Of course, the church also may extend those commitments, he added. He explained that although a church may be growing, it may face challenges just as difficult as it faced in infancy.

In Toronto, he and Herring realize that "this is not your typical three-year commitment," said Nichols. Because Toronto is so unreached, "we will be plowing in this field for a while."

While Hess was on the staff of FBC as church planter resident, he had time to prepare by developing other sponsors to provide financial support, to study and continue to hone his ministerial skills while helping First too, said Nichols.

As Nichols, Herring and Hess were assisted by NAMB personnel, they learned that they must prepare for a higher cost of living in Toronto and they needed to hire an attorney in Toronto, said Nichols.

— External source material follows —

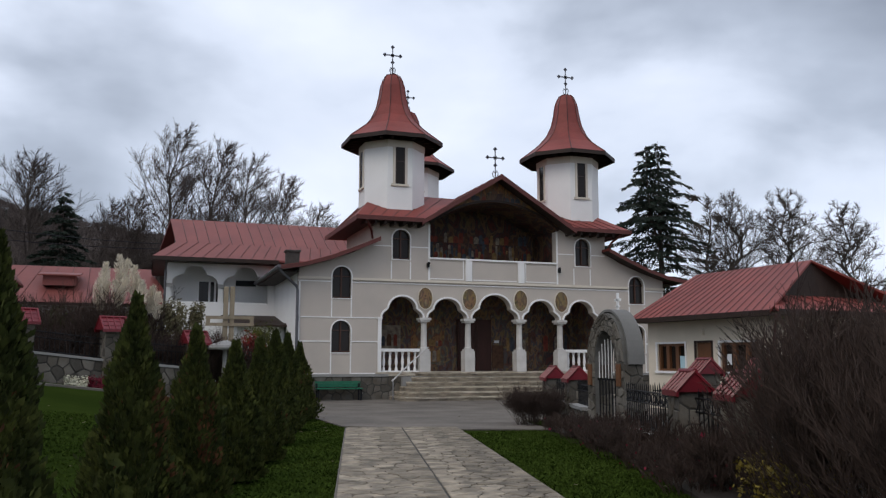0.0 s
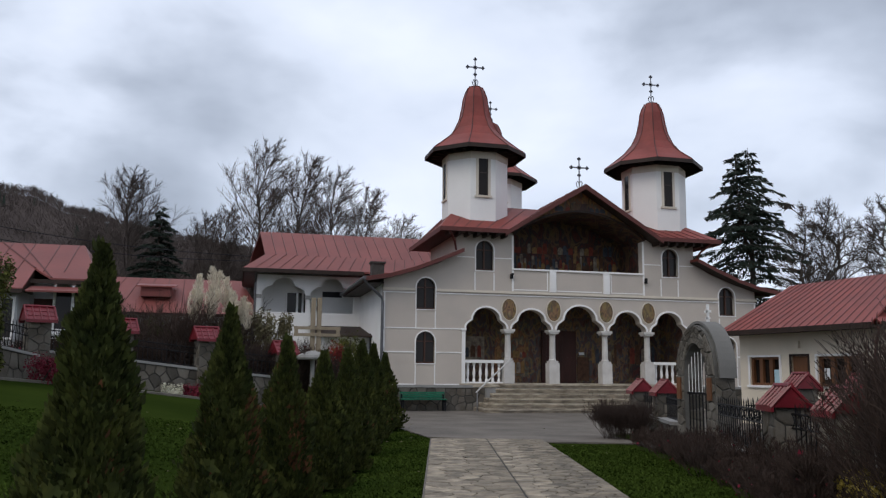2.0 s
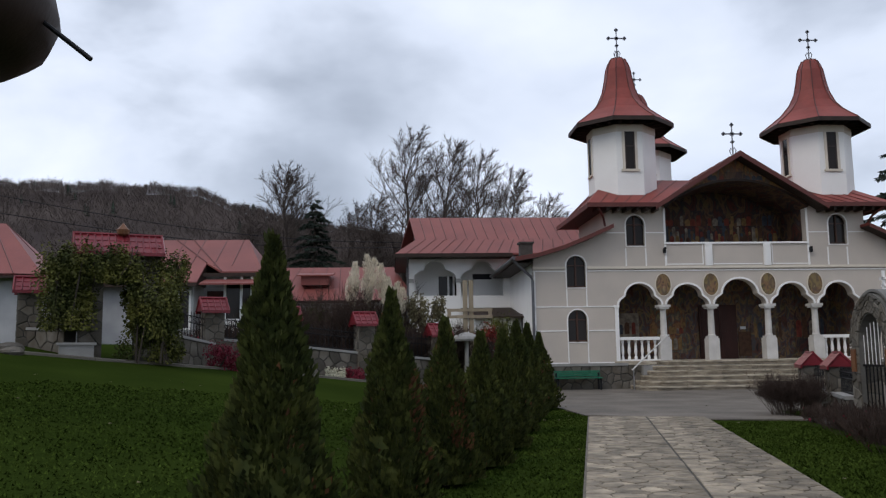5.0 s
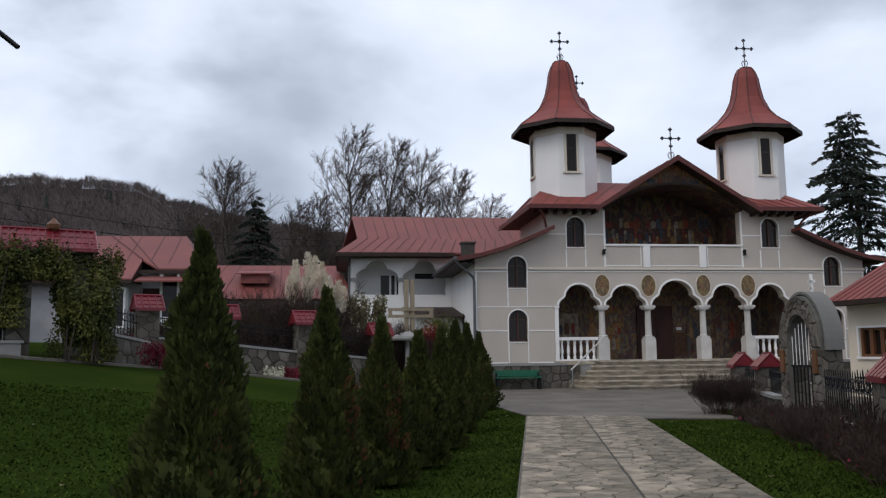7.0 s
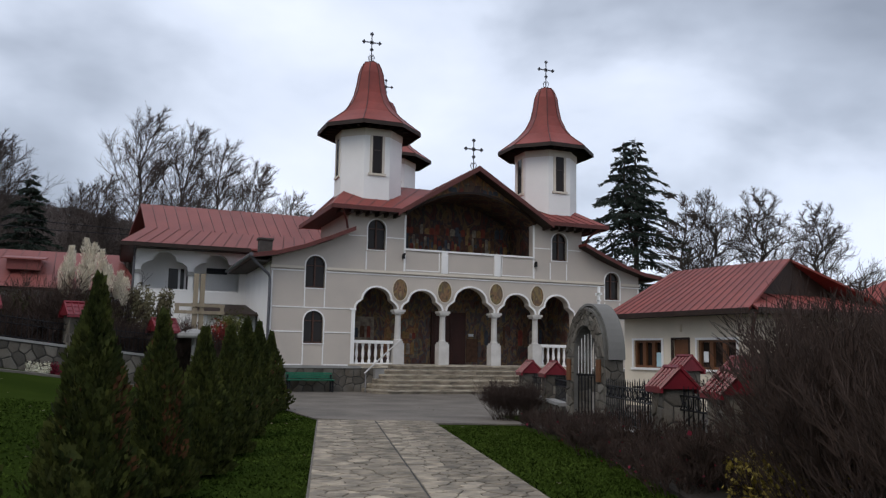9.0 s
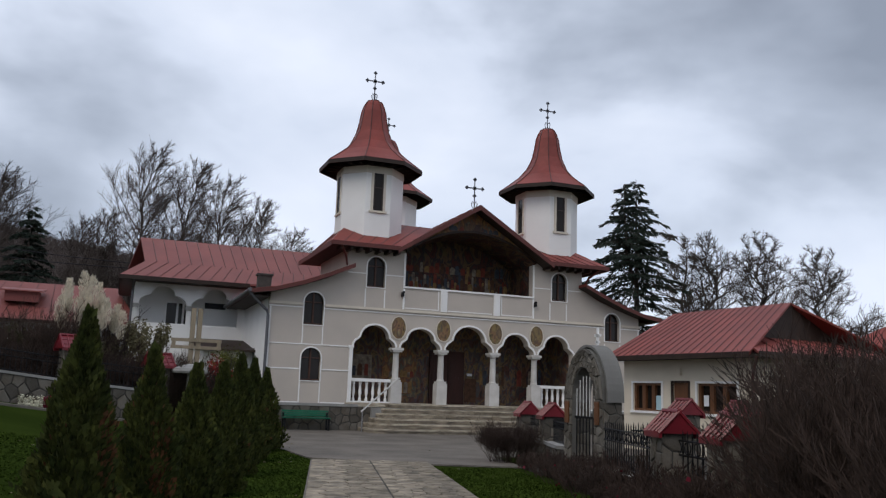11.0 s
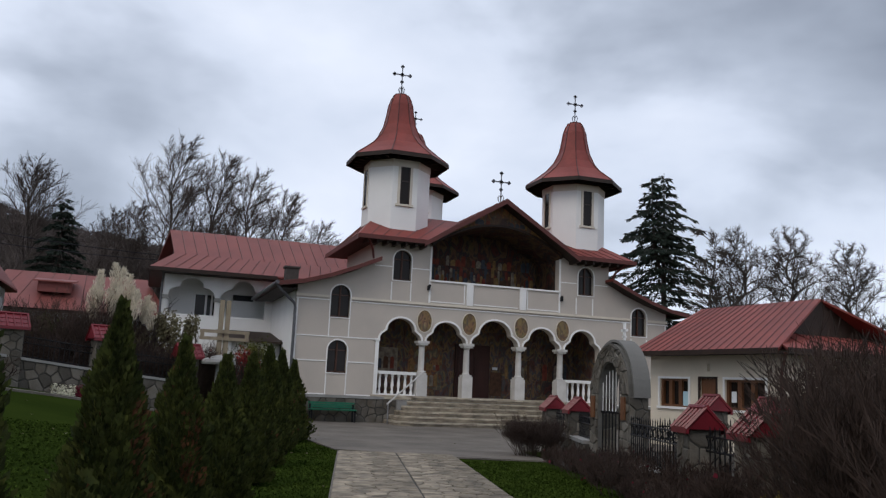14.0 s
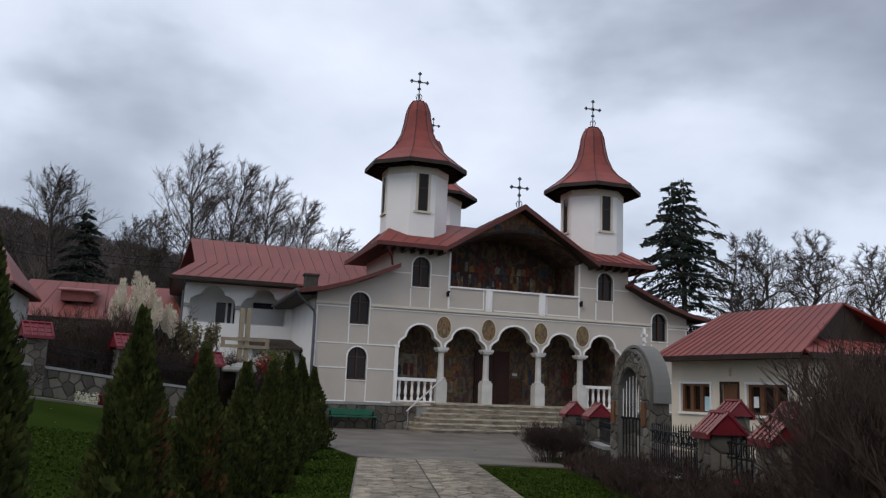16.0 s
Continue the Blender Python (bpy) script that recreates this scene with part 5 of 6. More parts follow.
part("side_roof", Shape().sheet((-27.1, 0.0, 4.19), (-27.1, 8.0, 4.19), (-23.6, 4.0, 6.29), (-23.6, 4.0, 6.29), 0.07), ROOF_OLD, ha)
part("back_roof", Shape().sheet((-27.1, 8.0, 4.19), (-18.35, 7.9, 4.6), (-19.4, 4.0, 6.29), (-23.6, 4.0, 6.29), 0.07), ROOF_OLD, ha)
part("small_gable", Shape().prism([(0.0, 4.10), (1.65, 4.10), (1.65, 5.0)], 0.08, lambda a, b, d: (-20.72 + d, a, b)), DARK_WOOD, ha, "dark timber gable")
part("eave_board", Shape().box(-27.1, -0.03, 4.02, -20.63, 0.02, 4.16), DARK_WOOD, ha)
part("eave_board", Shape().box(-20.6, 0.84, 4.46, -18.35, 0.89, 4.60), DARK_WOOD, ha)
part("gutter_pipe", Shape().tube([(-18.4, 0.8, 4.55), (-18.45, 0.9, 4.25), (-18.72, 1.1, 3.9), (-18.72, 1.1, 1.2)], 0.05, 6), ZINC, ha, "dark zinc downpipe")
house_window(ha, -21.75, 0.5, 2.5, 0.75, 1.35)
house_window(ha, -26.2, 0.5, 2.5, 1.0, 1.35)
part("porch_floor", Shape().box(-20.85, 0.95, 0.8, -18.75, 2.2, 1.95), CONCRETE, ha)
part("porch_parapet", Shape().box(-19.75, 0.95, 1.95, -18.75, 1.07, 2.85), WHITE, ha, "white porch parapet")
for x in (-19.82, -19.2, -18.8):
    part("porch_post", Shape().box(x, 0.93, 1.95, x + 0.09, 1.05, 4.5), WHITE, ha)
part("porch_glass", Shape().box(-19.73, 1.0, 2.85, -18.8, 1.02, 4.3), GLASS, ha)
part("porch_door", Shape().box(-20.7, 2.12, 1.95, -19.9, 2.19, 4.0), DOOR, ha, "dark red-brown porch door")
part("porch_roof", Shape().sheet((-20.55, 0.05, 4.14), (-18.5, 0.05, 4.14), (-18.5, 0.95, 4.36), (-20.55, 0.95, 4.36), 0.06), ROOF_OLD, ha, "shallow sheet porch roof")
hc = old_house("low_house", "low white outbuilding with long red sheet roof", (-20.2, 10.8, 1.2), 0, 7.4, 6.0, 3.0, 1.9, ROOF_OLD, 0.5)
part("dormer", Shape().box(2.2, 0.4, 3.75, 3.6, 1.6, 4.25).sheet((2.0, 0.2, 4.25), (3.8, 0.2, 4.25), (3.8, 1.9, 4.5), (2.0, 1.9, 4.5), 0.06), ROOF_OLD, hc, "small roof hatch")
house_window(hc, 2.6, 0, 1.0, 1.1, 1.1)
house_window(hc, 5.2, 0, 1.0, 1.1, 1.1)
hd = old_house("corner_house", "white house corner with red roof and brown window", (-31.6, -4.6, 1.35), 10, 6.4, 5.5, 2.9, 2.0, ROOF_OLD)
house_window(hd, 4.2, 0, 0.8, 1.0, 1.2)
he = old_house("back_house", "red-roofed house partly hidden behind shrubs", (13.0, -10.5, 0), 5, 8.0, 6.0, 2.9, 1.7, ROOF)

# ---------------------------------------------------------------- garden things
bench = thing("bench", "green painted slatted bench against the church plinth", "bench", (-6.5, -0.42, 0.02))
for sx in (-1, 1):
    part("leg", Shape().box(sx * 0.80 - 0.03, -0.22, 0, sx * 0.80 + 0.03, -0.16, 0.42).box(sx * 0.80 - 0.03, 0.14, 0, sx * 0.80 + 0.03, 0.20, 0.62).box(sx * 0.80 - 0.03, -0.22, 0.36, sx * 0.80 + 0.03, 0.2, 0.40), IRON, bench)
for k in range(4):
    part("seat_slat", Shape().box(-0.86, -0.24 + 0.105 * k, 0.42, 0.86, -0.155 + 0.105 * k, 0.455), GREEN, bench)
for k in range(3):
    part("back_slat", Shape().box(-0.86, 0.16 + 0.02 * k, 0.49 + 0.075 * k, 0.86, 0.19 + 0.02 * k, 0.55 + 0.075 * k), GREEN, bench)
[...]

Hess entered the country under immigrant status with a clergy exemption that allows him to only work as a minister. To obtain immigrant-landed status, which might take several years, he needed an attorney. This status will allow Hess to be "a tent-maker," a bivocational minister who can work there for pay, said Nichols.

He thinks bivocational ministry will help a lot of church planters. Sponsors, including church sponsors, "will not work in a church plant forever," said Nichols.

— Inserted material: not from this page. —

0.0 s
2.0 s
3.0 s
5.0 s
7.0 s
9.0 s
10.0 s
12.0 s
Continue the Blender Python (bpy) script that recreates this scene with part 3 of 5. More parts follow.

FBC also assists its church planters and their new congregations by providing accounting assistance. FBC pays all of the bills and manages all of the finances for the three churches it is sponsoring in Memphis. The Canada situation is unique but FBC also provides some accounting assistance for Hess.

Church satellites/church planting

Some churches start church satellites to reach people for Christianity in their area rather than start churches. Of course, that would not work in Toronto or New Hampshire.

Herring said, "We believe the Lord Jesus is the head of the church. In following His leadership, He has opened the door for us to plow our resources into church planting.


"In this, we are not saying that the satellite approach is not biblical or valid. In fact, we have property that may be used for a satellite in the future. And we are open to revitalizing existing churches through the satellite approach."

On the Toronto effort, Herring said, "Our people got excited about ministry in Canada because of Matt and Arrica. The opportunity to be a sending church, it just skyrocketed the interest in missions locally, nationally and globally for our entire church family."